A left wing columnist believes LMP has made a moral rather than a political choice. A prestigious political analyst thinks the “outsider attitude” adopted by LMP is the only politically promising approach.

The annual congress of LMP decided last weekend that the party would not join the “opposition round table” proposed by anti-government former trade union leaders. Earlier this year, parliamentary floor leader and de facto party leader András Schiffer resigned because of controversies within the parliamentary group. Observers believe his flat rejection of any form of organised co-operation with the left-wing parties was only supported by a minority of his fellow MPs. Now the party congress has elected a new person to replace him, but has also confirmed his political line. LMP has been profusely criticised by left-wing pundits who believe the right-wing government is building an anti-democratic regime which can only be toppled by a coalition of democratic opposition forces (which means all opposition parties, except the far right Jobbik).

In Népszabadság, Miklós Hargitai admits that by joining a left-wing alliance, LMP would give up its original target. It is called “Politics Can Be Different”, precisely because it wanted to represent those who disliked the destructive mutual hatred that characterised the bipolar system of Hungarian politics.
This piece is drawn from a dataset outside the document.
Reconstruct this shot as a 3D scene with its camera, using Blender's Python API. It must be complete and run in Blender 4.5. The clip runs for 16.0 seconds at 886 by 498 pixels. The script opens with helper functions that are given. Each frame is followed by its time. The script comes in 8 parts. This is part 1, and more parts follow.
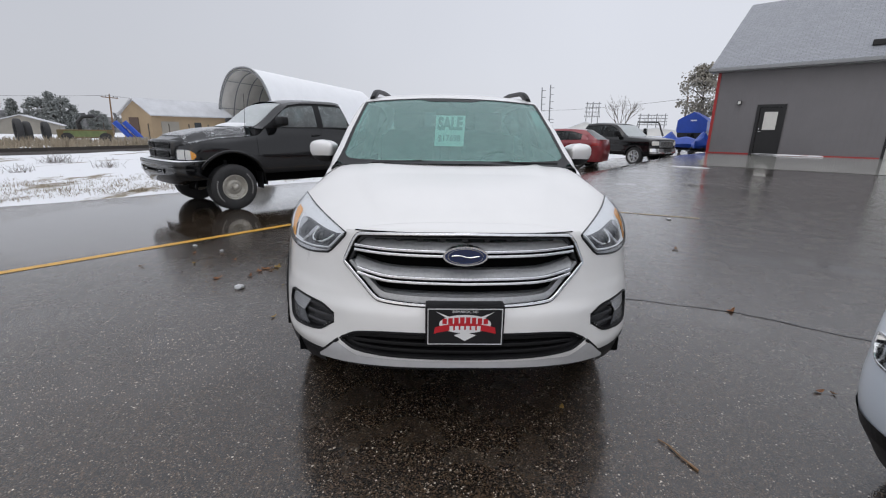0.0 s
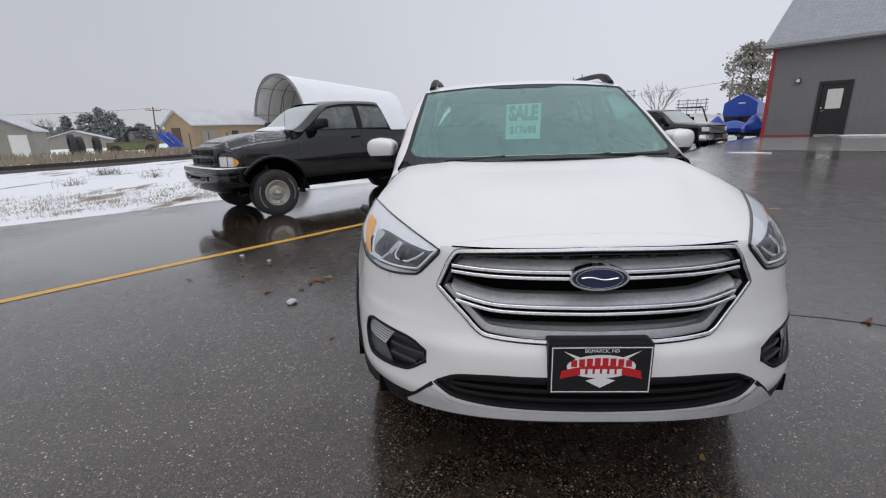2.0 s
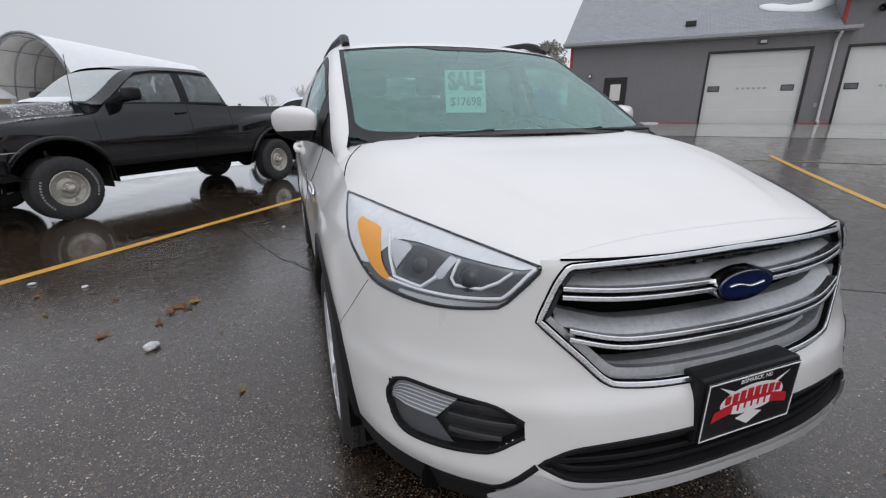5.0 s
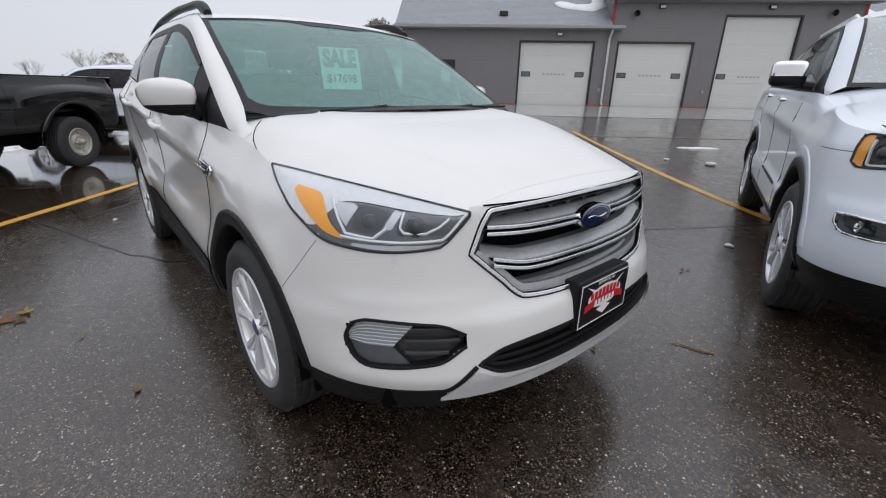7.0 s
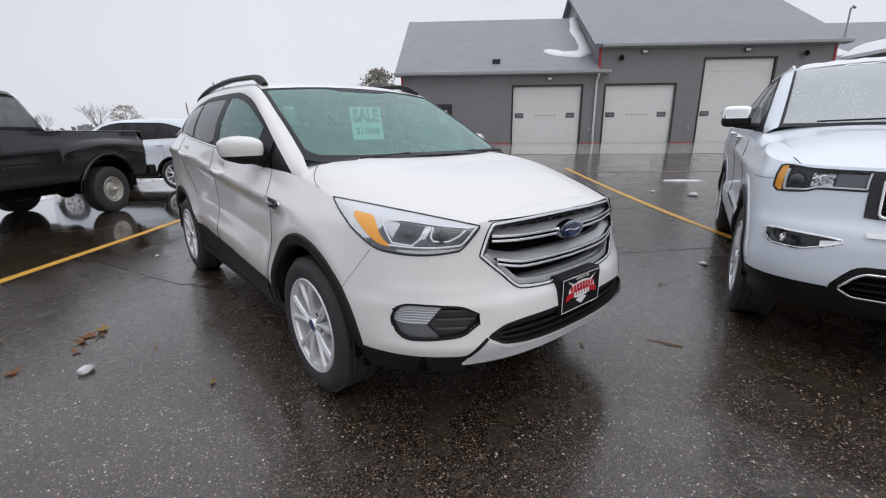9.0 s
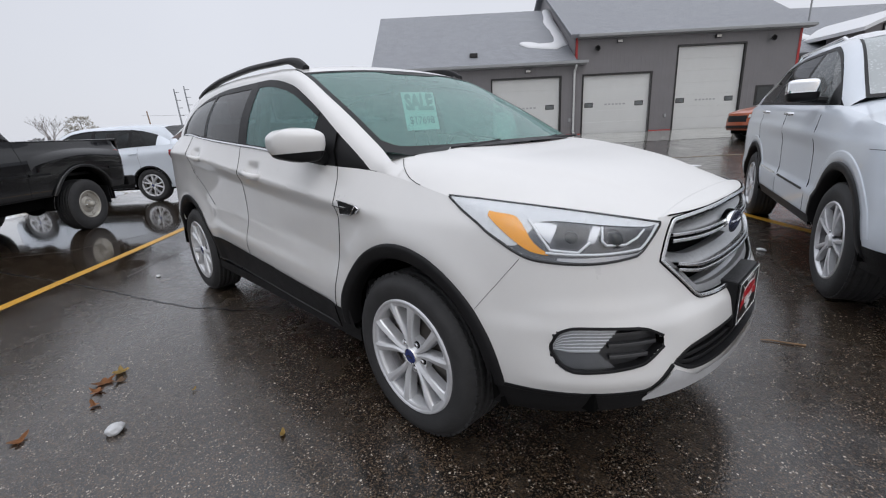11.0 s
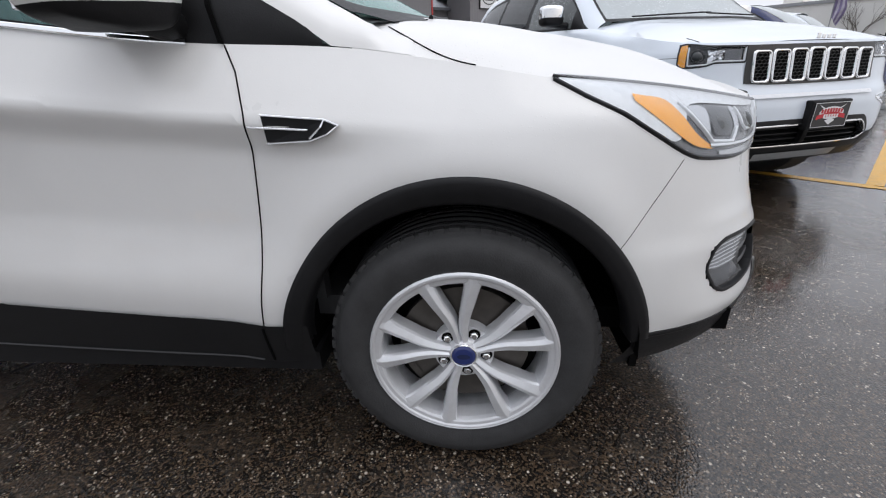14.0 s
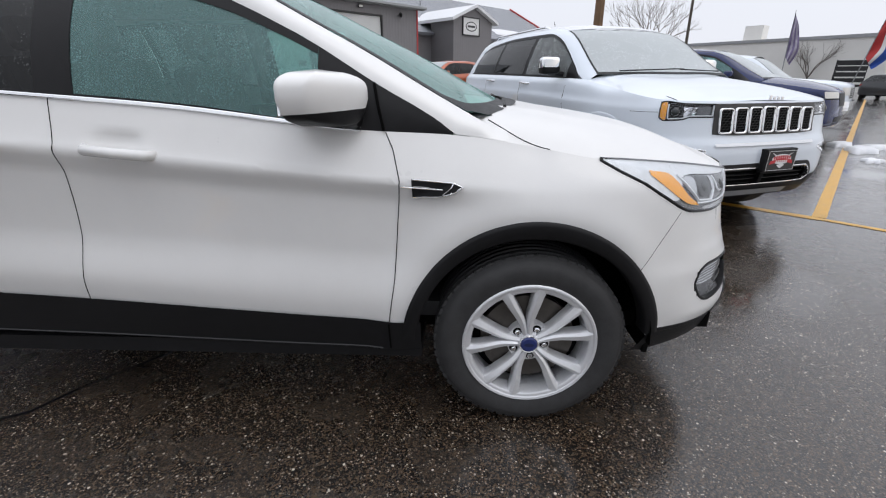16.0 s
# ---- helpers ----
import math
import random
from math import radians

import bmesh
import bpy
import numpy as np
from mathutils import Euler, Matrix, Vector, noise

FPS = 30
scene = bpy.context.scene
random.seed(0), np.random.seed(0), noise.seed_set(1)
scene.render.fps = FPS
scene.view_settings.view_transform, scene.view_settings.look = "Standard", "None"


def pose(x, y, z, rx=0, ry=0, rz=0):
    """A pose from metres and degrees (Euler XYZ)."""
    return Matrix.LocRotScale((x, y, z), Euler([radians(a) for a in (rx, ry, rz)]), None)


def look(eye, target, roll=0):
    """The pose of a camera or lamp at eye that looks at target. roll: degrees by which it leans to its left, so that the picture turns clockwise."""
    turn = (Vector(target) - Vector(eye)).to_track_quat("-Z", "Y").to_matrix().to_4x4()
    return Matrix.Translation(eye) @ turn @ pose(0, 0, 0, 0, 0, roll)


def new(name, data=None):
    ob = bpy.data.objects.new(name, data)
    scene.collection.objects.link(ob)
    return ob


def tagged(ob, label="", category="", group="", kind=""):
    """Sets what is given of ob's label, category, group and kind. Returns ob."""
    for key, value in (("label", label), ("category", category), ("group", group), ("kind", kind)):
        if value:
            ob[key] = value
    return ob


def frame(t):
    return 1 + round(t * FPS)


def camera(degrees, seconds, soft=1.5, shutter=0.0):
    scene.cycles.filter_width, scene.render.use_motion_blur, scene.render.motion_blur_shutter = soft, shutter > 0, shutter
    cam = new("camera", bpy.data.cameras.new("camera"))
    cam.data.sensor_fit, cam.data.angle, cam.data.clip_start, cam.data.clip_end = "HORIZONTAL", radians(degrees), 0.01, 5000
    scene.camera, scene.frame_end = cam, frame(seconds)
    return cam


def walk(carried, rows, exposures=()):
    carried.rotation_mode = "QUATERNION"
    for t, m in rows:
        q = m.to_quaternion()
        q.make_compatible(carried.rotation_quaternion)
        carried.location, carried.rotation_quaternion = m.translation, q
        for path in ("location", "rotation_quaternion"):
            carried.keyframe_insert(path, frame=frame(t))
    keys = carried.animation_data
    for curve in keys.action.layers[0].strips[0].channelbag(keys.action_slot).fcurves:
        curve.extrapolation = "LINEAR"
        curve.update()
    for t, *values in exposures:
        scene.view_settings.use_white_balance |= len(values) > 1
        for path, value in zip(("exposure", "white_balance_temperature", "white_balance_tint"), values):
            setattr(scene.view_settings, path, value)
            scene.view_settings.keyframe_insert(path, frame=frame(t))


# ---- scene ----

On the other hand, the left-wing commentator remarks, if LMP’s abstention prevents the opposition toppling the government, then even the bipolar system will be in jeopardy, although it is still better than a one-party system. LMP “has another two and a half years to prove that a way out of the bipolar setup is more than a naïve illusion”.

Hungary’s most popular independent political analyst understands the concerns voiced by left-wing personalities, but believes LMP would be deeply mistaken to accept their suggestions. For the moment, Gábor Török argues, the main question concerning the next elections, is not who should have joint candidates with whom, but where the huge mass of undecided voters will go. And he suggests that most of the disillusioned voters are looking for something new, not just a mere negation of the current government. LMP would lose its chance to win them over if they decided to join an opposition alliance now.